# Short task
Count every line in the following entries where the word "Python" appears. Give the count alone.

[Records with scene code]
========

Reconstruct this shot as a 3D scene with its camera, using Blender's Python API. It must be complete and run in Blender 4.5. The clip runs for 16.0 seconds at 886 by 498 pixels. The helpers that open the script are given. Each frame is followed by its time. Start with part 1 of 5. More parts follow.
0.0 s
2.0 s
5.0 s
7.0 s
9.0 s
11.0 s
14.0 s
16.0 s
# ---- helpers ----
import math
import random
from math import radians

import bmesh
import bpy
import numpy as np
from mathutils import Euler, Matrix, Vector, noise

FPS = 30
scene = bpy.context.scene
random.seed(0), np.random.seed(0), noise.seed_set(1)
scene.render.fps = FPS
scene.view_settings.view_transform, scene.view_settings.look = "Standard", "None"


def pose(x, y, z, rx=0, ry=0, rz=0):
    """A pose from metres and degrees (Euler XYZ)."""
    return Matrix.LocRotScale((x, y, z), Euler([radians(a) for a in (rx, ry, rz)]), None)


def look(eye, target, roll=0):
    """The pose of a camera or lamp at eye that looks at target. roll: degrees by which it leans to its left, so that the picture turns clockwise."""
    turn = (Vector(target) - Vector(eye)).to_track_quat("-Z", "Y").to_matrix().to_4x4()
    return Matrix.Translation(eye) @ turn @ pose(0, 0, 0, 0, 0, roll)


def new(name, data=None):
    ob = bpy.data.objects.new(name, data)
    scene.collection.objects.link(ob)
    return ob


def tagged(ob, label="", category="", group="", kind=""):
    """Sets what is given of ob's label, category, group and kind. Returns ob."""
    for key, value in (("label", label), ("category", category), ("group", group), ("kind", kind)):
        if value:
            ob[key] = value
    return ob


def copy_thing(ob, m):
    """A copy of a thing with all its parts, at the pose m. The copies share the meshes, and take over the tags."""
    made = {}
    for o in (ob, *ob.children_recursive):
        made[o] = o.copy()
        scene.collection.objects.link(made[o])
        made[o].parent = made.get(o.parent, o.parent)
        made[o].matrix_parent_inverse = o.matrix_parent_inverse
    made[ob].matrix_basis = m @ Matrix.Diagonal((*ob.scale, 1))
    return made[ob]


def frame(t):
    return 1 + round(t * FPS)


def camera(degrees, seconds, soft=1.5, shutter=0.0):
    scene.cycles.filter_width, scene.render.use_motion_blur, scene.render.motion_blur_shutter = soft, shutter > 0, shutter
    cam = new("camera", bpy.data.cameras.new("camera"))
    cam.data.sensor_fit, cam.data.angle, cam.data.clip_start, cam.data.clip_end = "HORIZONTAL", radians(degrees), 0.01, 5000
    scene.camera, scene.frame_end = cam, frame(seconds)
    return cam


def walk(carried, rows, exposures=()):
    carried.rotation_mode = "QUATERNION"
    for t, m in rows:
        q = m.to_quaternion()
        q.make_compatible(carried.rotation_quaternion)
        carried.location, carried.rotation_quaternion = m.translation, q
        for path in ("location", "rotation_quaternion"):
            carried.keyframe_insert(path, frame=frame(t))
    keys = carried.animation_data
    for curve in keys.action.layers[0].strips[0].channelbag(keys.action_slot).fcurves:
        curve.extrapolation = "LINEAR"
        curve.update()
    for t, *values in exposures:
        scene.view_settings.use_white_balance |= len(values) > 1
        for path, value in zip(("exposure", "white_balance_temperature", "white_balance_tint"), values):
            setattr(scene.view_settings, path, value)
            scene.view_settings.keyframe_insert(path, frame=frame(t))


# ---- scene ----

========

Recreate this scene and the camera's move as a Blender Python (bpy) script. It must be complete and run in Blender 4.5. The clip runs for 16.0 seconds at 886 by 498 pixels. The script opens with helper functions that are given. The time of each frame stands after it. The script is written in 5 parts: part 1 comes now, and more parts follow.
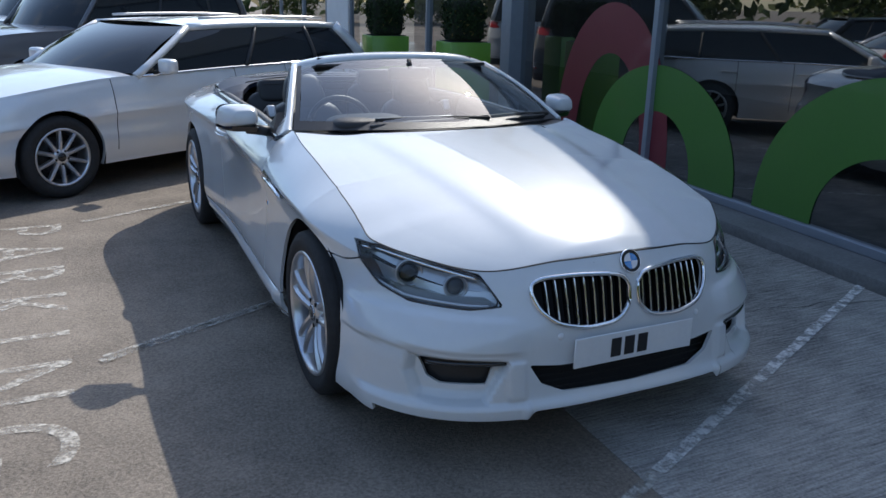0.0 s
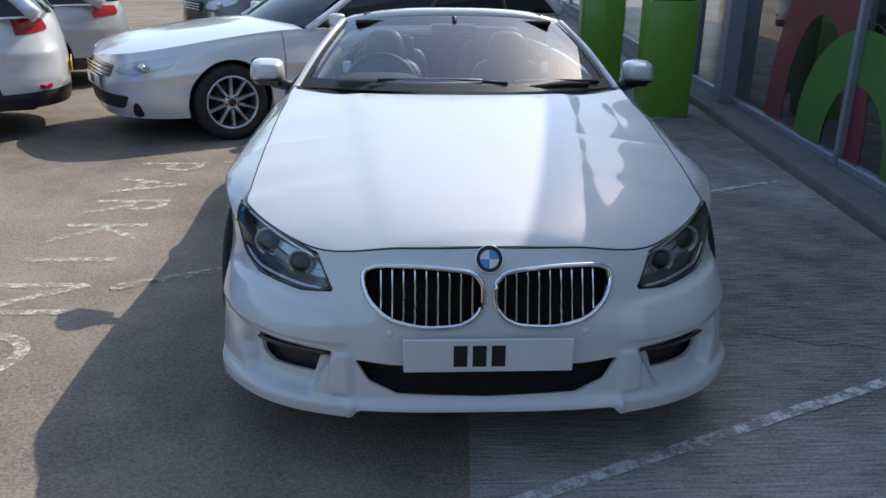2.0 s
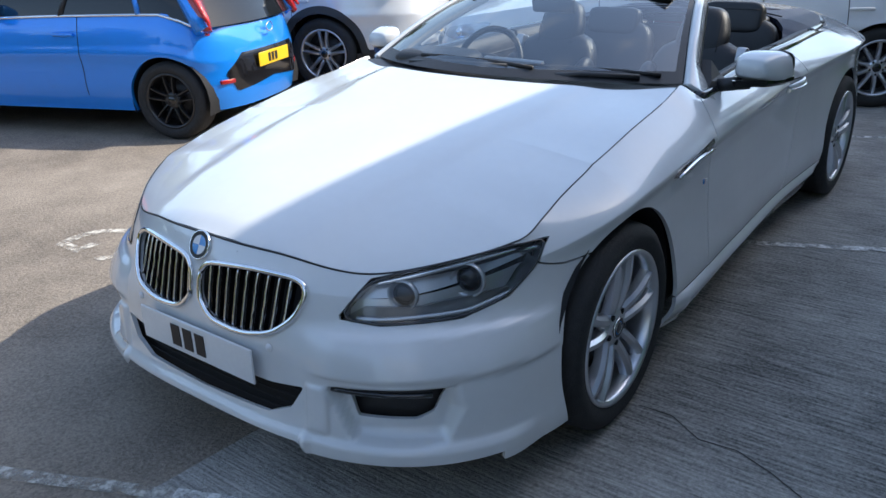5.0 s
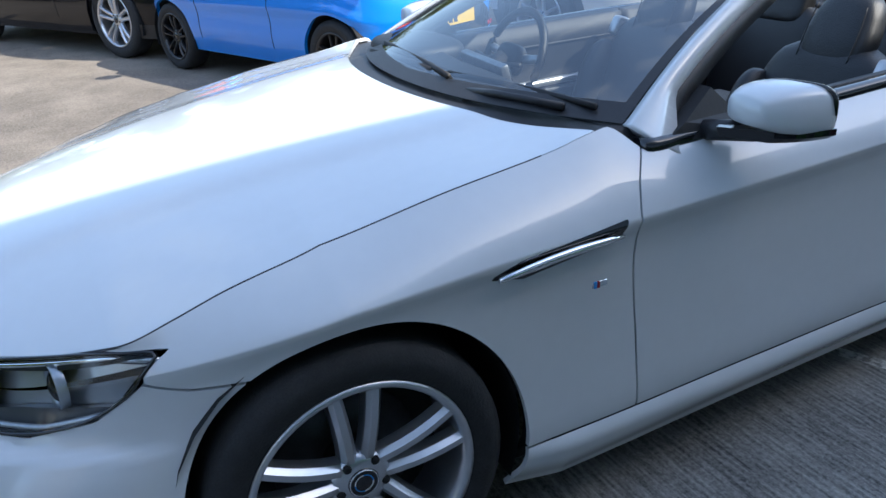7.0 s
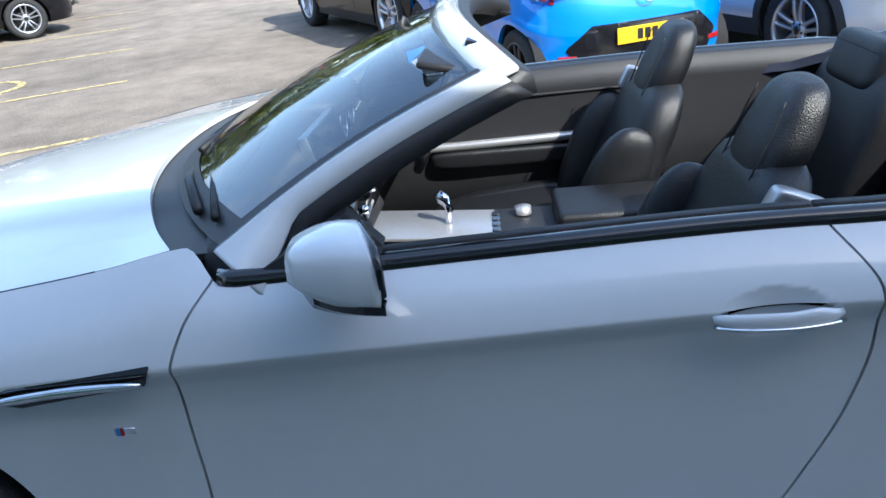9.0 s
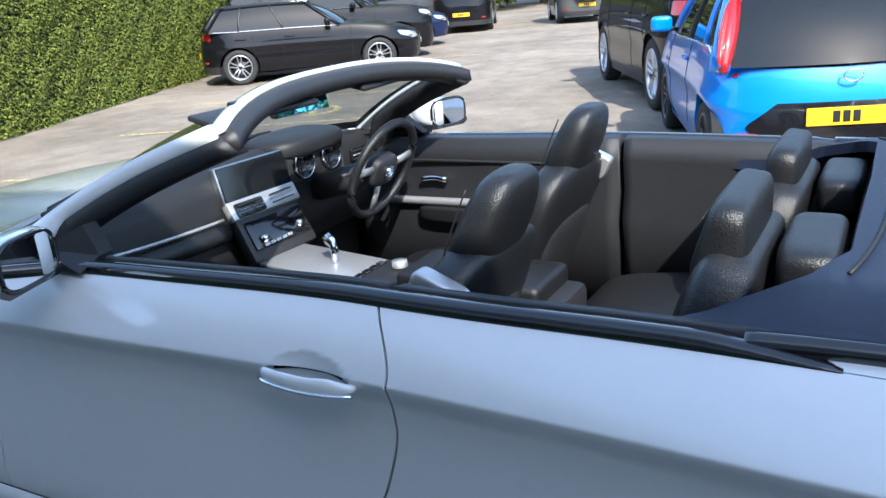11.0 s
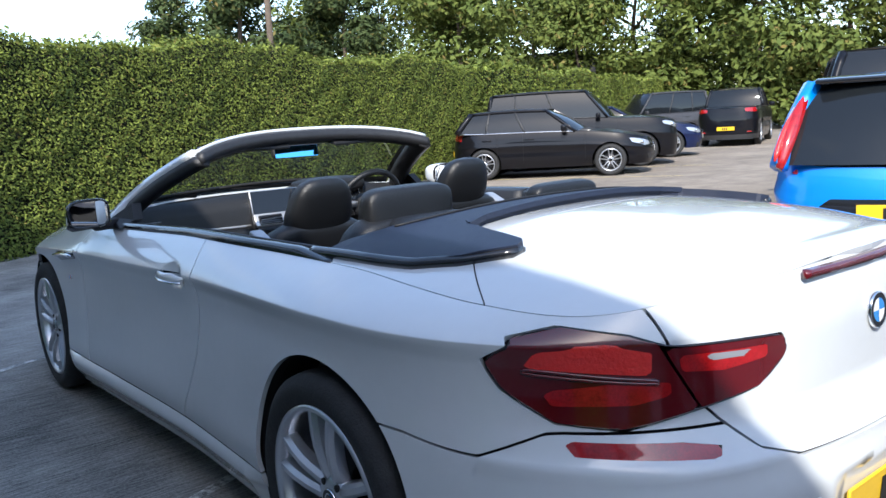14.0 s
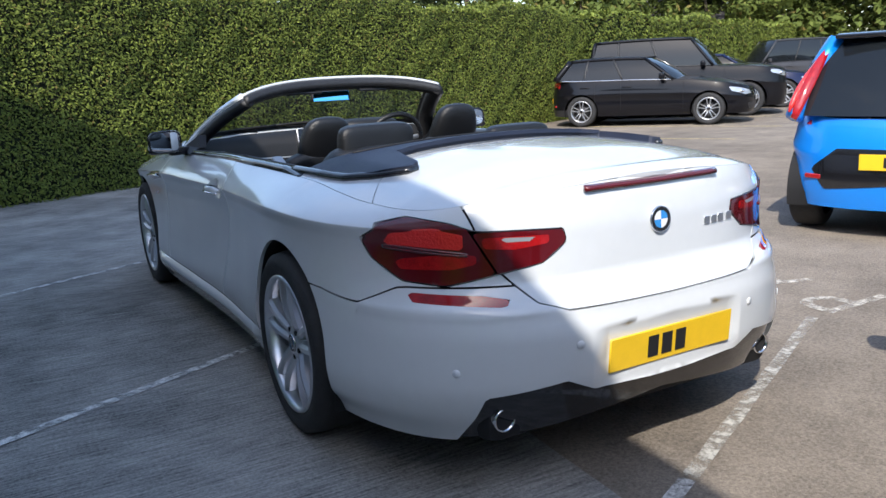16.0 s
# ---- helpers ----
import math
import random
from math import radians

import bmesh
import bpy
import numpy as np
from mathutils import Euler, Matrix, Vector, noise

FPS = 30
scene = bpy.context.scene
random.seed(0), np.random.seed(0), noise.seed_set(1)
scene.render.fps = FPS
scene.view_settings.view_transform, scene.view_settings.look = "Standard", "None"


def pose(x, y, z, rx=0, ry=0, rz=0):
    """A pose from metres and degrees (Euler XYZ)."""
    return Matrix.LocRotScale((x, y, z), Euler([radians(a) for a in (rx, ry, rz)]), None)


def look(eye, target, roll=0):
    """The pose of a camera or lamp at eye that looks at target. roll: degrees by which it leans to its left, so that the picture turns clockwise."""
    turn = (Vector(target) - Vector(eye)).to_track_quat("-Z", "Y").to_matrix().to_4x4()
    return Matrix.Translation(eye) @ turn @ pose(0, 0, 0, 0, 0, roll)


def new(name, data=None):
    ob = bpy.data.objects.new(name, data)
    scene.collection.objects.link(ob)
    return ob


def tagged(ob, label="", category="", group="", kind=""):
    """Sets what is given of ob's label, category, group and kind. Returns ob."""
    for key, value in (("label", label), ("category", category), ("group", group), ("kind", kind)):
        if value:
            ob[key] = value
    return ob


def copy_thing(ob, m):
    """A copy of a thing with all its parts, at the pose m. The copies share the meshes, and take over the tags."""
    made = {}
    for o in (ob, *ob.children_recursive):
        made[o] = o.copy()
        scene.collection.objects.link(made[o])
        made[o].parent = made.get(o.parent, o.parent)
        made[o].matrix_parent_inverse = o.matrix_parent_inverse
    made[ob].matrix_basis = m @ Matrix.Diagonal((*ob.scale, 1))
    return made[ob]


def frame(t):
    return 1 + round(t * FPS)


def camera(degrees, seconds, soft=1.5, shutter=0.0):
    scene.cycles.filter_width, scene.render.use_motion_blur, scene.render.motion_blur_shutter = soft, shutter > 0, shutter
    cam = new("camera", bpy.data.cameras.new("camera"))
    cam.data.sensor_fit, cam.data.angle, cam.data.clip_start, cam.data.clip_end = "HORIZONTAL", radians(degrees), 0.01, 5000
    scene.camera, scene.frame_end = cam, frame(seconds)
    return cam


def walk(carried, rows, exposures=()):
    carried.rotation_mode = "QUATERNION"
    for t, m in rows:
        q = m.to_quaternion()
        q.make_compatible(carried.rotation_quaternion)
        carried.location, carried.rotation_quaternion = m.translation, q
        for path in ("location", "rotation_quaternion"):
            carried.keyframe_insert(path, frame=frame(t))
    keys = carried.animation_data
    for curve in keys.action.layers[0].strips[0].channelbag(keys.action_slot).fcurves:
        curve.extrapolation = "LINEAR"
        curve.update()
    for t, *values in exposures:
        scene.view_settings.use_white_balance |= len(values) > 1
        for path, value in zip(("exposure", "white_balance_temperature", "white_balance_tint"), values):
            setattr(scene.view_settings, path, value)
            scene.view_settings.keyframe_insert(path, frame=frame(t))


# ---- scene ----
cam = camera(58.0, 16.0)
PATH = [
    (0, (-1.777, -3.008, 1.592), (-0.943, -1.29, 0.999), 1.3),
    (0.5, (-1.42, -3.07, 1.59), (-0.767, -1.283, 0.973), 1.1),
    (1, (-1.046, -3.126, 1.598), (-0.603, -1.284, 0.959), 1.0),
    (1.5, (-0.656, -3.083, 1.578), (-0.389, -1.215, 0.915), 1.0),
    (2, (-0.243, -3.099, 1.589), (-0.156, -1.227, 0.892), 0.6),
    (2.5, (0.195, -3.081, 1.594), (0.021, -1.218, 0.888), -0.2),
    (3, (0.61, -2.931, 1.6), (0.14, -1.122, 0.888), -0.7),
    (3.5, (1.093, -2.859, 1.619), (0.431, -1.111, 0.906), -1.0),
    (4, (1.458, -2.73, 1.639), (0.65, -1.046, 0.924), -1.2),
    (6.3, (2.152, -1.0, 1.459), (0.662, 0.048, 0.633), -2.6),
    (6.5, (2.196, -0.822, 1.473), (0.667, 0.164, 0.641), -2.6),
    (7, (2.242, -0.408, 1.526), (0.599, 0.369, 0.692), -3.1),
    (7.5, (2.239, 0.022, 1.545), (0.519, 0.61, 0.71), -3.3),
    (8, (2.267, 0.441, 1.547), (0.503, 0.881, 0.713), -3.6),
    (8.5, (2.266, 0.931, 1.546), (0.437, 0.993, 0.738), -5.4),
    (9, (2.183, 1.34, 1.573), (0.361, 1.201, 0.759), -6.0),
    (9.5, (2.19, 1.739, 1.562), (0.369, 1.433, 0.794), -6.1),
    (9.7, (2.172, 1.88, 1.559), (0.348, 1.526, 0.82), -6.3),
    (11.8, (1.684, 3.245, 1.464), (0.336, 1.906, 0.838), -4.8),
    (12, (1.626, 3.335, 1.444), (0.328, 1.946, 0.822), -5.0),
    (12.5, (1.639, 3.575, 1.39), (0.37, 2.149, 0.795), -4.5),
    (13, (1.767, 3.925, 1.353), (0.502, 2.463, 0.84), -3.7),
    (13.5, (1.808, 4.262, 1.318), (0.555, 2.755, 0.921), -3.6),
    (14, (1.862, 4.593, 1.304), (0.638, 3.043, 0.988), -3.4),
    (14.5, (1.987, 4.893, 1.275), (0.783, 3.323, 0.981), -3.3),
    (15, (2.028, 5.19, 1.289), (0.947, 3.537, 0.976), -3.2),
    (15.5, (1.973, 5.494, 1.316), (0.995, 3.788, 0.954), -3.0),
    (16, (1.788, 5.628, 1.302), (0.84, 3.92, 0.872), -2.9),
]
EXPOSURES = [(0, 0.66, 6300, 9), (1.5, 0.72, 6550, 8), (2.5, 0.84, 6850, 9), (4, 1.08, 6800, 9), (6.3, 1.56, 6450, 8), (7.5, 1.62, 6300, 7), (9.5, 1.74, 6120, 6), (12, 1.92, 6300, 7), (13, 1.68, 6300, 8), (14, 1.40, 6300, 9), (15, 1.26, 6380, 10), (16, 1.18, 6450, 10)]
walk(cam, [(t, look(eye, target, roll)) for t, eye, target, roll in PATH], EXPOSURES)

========

# Answer to this exercise
2